Despite past problems and controversies, Tennessee officials are piling on more incentive money for TV production crews to film within the state.
That’s because they want another show just like “Nashville,” which aired for several years on ABC and then on CMT.
State officials are now offering incentives for more non-resident labor — but only to a point, according to a Tennessee Entertainment Commission Press Release.
“Our primary goal is to help cement a permanent and thriving motion picture industry in Tennessee; one that provides extremely well-paying jobs for Tennesseans and also embodies Tennessee’s creative spirit,” said TEC Director Bob Raines, in a press release.
With the new conditions, in place this month, qualified scripted television series that spend more than $500,000 per episode in Tennessee and include a “Filmed in Tennessee” logo are eligible to receive up to 30 percent in grant support for their spending on Tennessee labor.
“TEC will also incentivize up to 25 percent of non-resident labor for qualified scripted television series,” Raines said.
“This non-resident compensation will be capped at $2 million. We consider this critical for television shows that are casting the top acting talent in the business.”
The “Nashville” TV series reportedly employed hundreds of Tennesseans and worked with hundreds of small businesses and production vendors.
“We want to replicate that two or three times over,” Raines said.

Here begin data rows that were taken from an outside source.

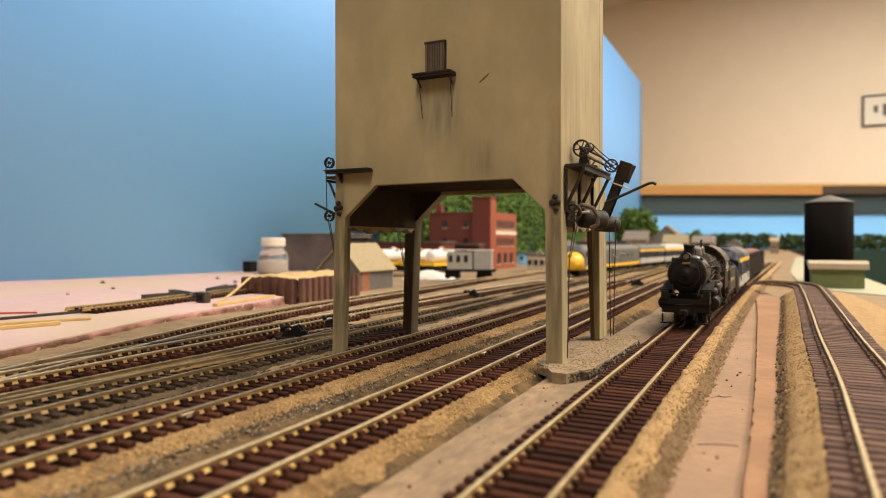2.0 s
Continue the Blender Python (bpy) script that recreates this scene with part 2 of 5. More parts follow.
def tube(bm, pts, r, n=6):
    pts = [Vector(p) for p in pts]
    rings = []
    for i, p in enumerate(pts):
        d = (pts[min(i + 1, len(pts) - 1)] - pts[max(i - 1, 0)]).normalized()
        q = d.to_track_quat("Z", "Y")
        rings.append([bm.verts.new(p + q @ Vector((r * math.cos(2 * math.pi * k / n), r * math.sin(2 * math.pi * k / n), 0))) for k in range(n)])
    for a, c in zip(rings, rings[1:]):
        off = min(range(n), key=lambda s: sum((a[k].co - c[(k + s) % n].co).length for k in range(n)))
        for k in range(n):
            bm.faces.new((a[k], a[(k + 1) % n], c[(k + 1 + off) % n], c[(k + off) % n]))
    bm.faces.new(rings[0][::-1])
    bm.faces.new(rings[-1])
    return bm


def sag(p, q, drop, n=8):
    p, q = Vector(p), Vector(q)
    return [p.lerp(q, i / n) - Vector((0, 0, drop * 4 * (i / n) * (1 - i / n))) for i in range(n + 1)]



def clumps(name, material, blobs, parent=None, jag=0.28, detail=1):
    """One mesh of many small uneven lumps: (centre, radius) pairs."""
    tpl = bmesh.new()
    bmesh.ops.create_icosphere(tpl, subdivisions=detail, radius=1.0)
    tv = np.array([v.co[:] for v in tpl.verts])
    tf = np.array([[v.index for v in f.verts] for f in tpl.faces])
    tpl.free()
    rs = np.random.RandomState(len(blobs))
    vs, fs = [], []
    for i, (p, r) in enumerate(blobs):
        a, c, s = rs.uniform(0, 6.28), rs.uniform(0.7, 1.3, 3), rs.uniform(-jag, jag, tv.shape)
        w = (tv + s) * c
        w = np.stack([w[:, 0] * math.cos(a) - w[:, 1] * math.sin(a), w[:, 0] * math.sin(a) + w[:, 1] * math.cos(a), w[:, 2]], 1)
        vs.append(w * r + np.array(p))
        fs.append(tf + i * len(tv))
    me = bpy.data.meshes.new(name)
    me.from_pydata(np.concatenate(vs).tolist(), [], np.concatenate(fs).tolist())
    me.materials.append(M[material])
    o = new(name, me)
    if parent is not None:
        o.parent = parent
    return tagged(o, kind="stuff")


# ---- room ----
def room():
    x0, x1, y0, y1, z0 = -2.4, 4.4, -5.0, 6.6, -1.05
    t = 0.1
    for nm, a in (("wall_north", (x0 - t, x1 + t, y1, y1 + t, z0, CEIL)), ("wall_south", (x0 - t, x1 + t, y0 - t, y0, z0, CEIL)),
                  ("wall_west", (x0 - t, x0, y0, y1, z0, CEIL)), ("wall_east", (x1, x1 + t, y0, y1, z0, CEIL))):
        tagged(part(nm, B(*a), "cream"), "cream painted plaster room wall", "wall", kind="structure")
    tagged(part("ceiling", B(x0 - t, x1 + t, y0 - t, y1 + t, CEIL, CEIL + t), "white"), "off-white flat ceiling", "ceiling", kind="structure")
    tagged(part("floor", B(x0 - t, x1 + t, y0 - t, y1 + t, z0 - t, z0), "dark"), "dark room floor", "floor", kind="structure")


room()

# ---- the layout's tracks ----
RAIL = 0.010


def curve_x(pts):
    ys, xs = np.array([p[1] for p in pts]), np.array([p[0] for p in pts])
    g = np.gradient(xs, ys)

    def f(y):
        if y <= ys[0]:
            return float(xs[0] + g[0] * (y - ys[0]))
        if y >= ys[-1]:
            return float(xs[-1] + g[-1] * (y - ys[-1]))
        i = int(np.searchsorted(ys, y)) - 1
        h = ys[i + 1] - ys[i]
        u = (y - ys[i]) / h
        return float((2 * u**3 - 3 * u**2 + 1) * xs[i] + (u**3 - 2 * u**2 + u) * h * g[i] + (3 * u**2 - 2 * u**3) * xs[i + 1] + (u**3 - u**2) * h * g[i + 1])
    return f


def main_x(y):
    d = y - 0.13
    if d < 0:
        return -0.0475
    e = min(d, 0.85)
    return -0.0475 + 0.0102 * d + 0.0214 * e * e + 0.0364 * (d - e)


def sample(fx, y0, y1, step):
    """Points along x = fx(y), or along a list of points, evenly spaced, each with its heading."""
    if isinstance(fx, list):
        return along(fx, step)
    out, y = [], y0
    while y < y1:
        s = (fx(y + 0.001) - fx(y - 0.001)) / 0.002
        out.append((fx(y), y, math.atan2(-s, 1)))
        y += step / math.hypot(1, s)
    return out


TIE = None


def tie_mesh(mname):
    bm = bmesh.new()
    box(bm, -0.0148, 0.0148, -0.00145, 0.00145, -0.0022, 0, bevel=0.00025)
    for x in (-0.0083, 0.0083):
        for s in (-1, 1):
            box(bm, x + s * 0.0012 - 0.0008, x + s * 0.0012 + 0.0008, -0.0012, 0.0012, -0.0002, 0.0013)
    me = bpy.data.meshes.new("tie")
    bm.to_mesh(me)
    bm.free()
    me.materials.append(M[mname])
    return me


PROFILE = [(-0.0012, 0), (-0.0012, 0.0002), (-0.0004, 0.0010), (-0.0003, 0.0018), (0.0003, 0.0018), (0.0004, 0.0010), (0.0012, 0.0002), (0.0012, 0)]
HEAD = [(-0.00045, 0.0018), (-0.00055, 0.0020), (-0.00055, 0.00245), (-0.0004, 0.0026), (0.0004, 0.0026), (0.00055, 0.00245), (0.00055, 0.0020), (0.00045, 0.0018)]


def sweep(bm, line, offset, prof, z):
    rings = []
    for x, y, a in line:
        c, s = math.cos(a), math.sin(a)
        rings.append([bm.verts.new((x + c * (offset + u), y + s * (offset + u), z + v)) for u, v in prof])
    n = len(prof)
    for p, q in zip(rings, rings[1:]):
        for i in range(n):
            bm.faces.new((p[i], p[(i + 1) % n], q[(i + 1) % n], q[i]))
    bm.faces.new(rings[0])
    bm.faces.new(rings[-1][::-1])
    return bm


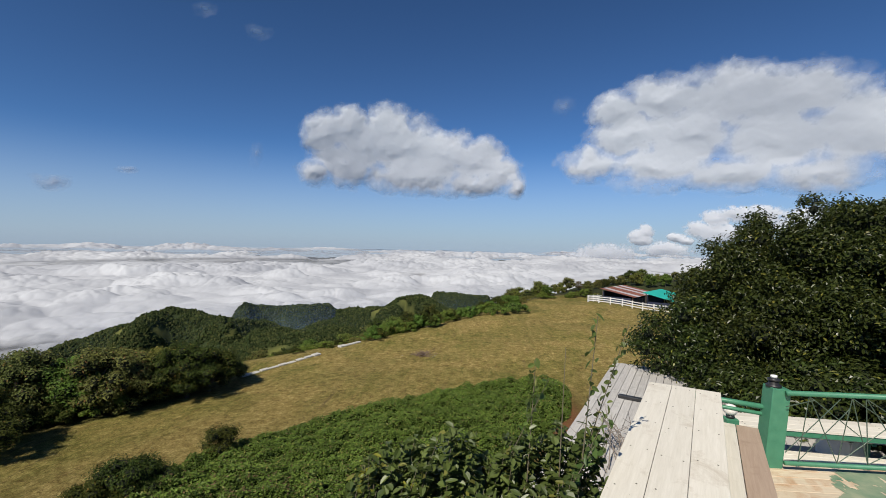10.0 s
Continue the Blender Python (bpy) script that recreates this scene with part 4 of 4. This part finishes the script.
STONE = plain("grey_stone", (0.15, 0.13, 0.12), (0.34, 0.31, 0.28), 3, 0.9, 0.4)
FLOOR_Z, LOW_Z = 10.6, 9.9


def along(az, px, py, u, v):
    """Point u along the azimuth and v to its right from (px, py)."""
    a = radians(az)
    return px + u * math.sin(a) + v * math.cos(a), py + u * math.cos(a) - v * math.sin(a)


def picnic_table(x, y, z, az, length, width, boards, label, bench_sides, bench_mats, overhang=0.0, crossbars=2):
    """Table with plank top on a green frame; local +x runs along its length."""
    ob = thing("picnic_table", x, y, z, label, "table", rz=90 - az)
    bw = width / boards
    for k in range(boards):
        y0 = -width / 2 + bw * (k + 0.5)
        b = box_part("board", ob, WHITE_BOARD, (0, 0, 0.735), (length, bw - 0.0035, 0.035), 0.003)
        b.location = (0.004 * (k % 2), y0, 0)
        for u in np.linspace(-length / 2 + 0.12, length / 2 - 0.12, 6):
            for side in (-0.28, 0.28):
                vs = [((0.007 + 0.002 * rnd.random()) * math.cos(w), 0.007 * math.sin(w), 0) for w in np.arange(0, 6.28, 0.7)]
                s = new("screw", mesh_of("screw", vs, [tuple(range(len(vs)))], SCREW))
                s.parent = b
                s.location = (u + rnd.uniform(-0.06, 0.06), side * bw + rnd.uniform(-0.01, 0.01), 0.7535)
    box_part("apron", ob, GREEN, (0, -width / 2 + 0.03, 0.68), (length - 0.1, 0.03, 0.07))
    box_part("apron", ob, GREEN, (0, width / 2 - 0.03, 0.68), (length - 0.1, 0.03, 0.07))
    for u in np.linspace(-length / 2 + 0.25, length / 2 - 0.25, crossbars):
        for sgn in (-1, 1):
            box_part("leg", ob, GREEN, (u, sgn * (width / 2 - 0.06), 0.35), (0.05, 0.05, 0.70))
    for side, mats in zip(bench_sides, bench_mats):
        for k, mat in enumerate(mats):
            box_part("seat_board", ob, mat, (0, side[0] + side[1] * k, 0.405), (length, abs(side[1]) - 0.006, 0.035))
        mid = side[0] + side[1] * (len(mats) - 1) / 2
        for u in np.linspace(-length / 2 + 0.3, length / 2 - 0.3, crossbars):
            box_part("seat_leg", ob, GREEN, (u, mid, 0.19), (0.05, 0.05, 0.38))
            box_part("seat_bearer", ob, GREEN, (u, mid, 0.37), (0.05, abs(side[1]) * len(mats), 0.04))
    return ob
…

This past summer, The Beacon Center of Tennessee, a right-of-center think tank based in Nashville, released a report criticizing the incentives.
Nashville, the report said, cost Tennessee taxpayers millions of dollars.
“The show, which has now been cancelled twice in three years due to poor ratings, has received the most taxpayer money of any project, totaling $45 million in state incentives alone (including millions more in local taxpayer incentives),” the report said.
“Even worse, the show’s six seasons received the largest six individual Tennessee Entertainment Commission grants of any project in state history. The smallest incentive, $5.7 million given for the sixth and final season, was still awarded after CMT announced the show would be permanently cancelled.”
After the show’s second season, ABC producers considered relocating production to Texas, unless the show received more Tennessee taxpayer incentives. This came after producers spent less than 50 percent of season two’s budget in Tennessee, according to the report.
“Also of note is that with the increased production budget after the first season, the percentage of expenditures that were qualified Tennessee expenditures dropped dramatically,” the report said.
“The show also demonstrates that if a taxpayer-incentivized television show becomes even somewhat popular and scales up production and budget, the vast majority of a project’s growth will inevitably occur elsewhere, likely in Hollywood, where actors and actresses are more likely to reside and where support staff is easier to obtain.”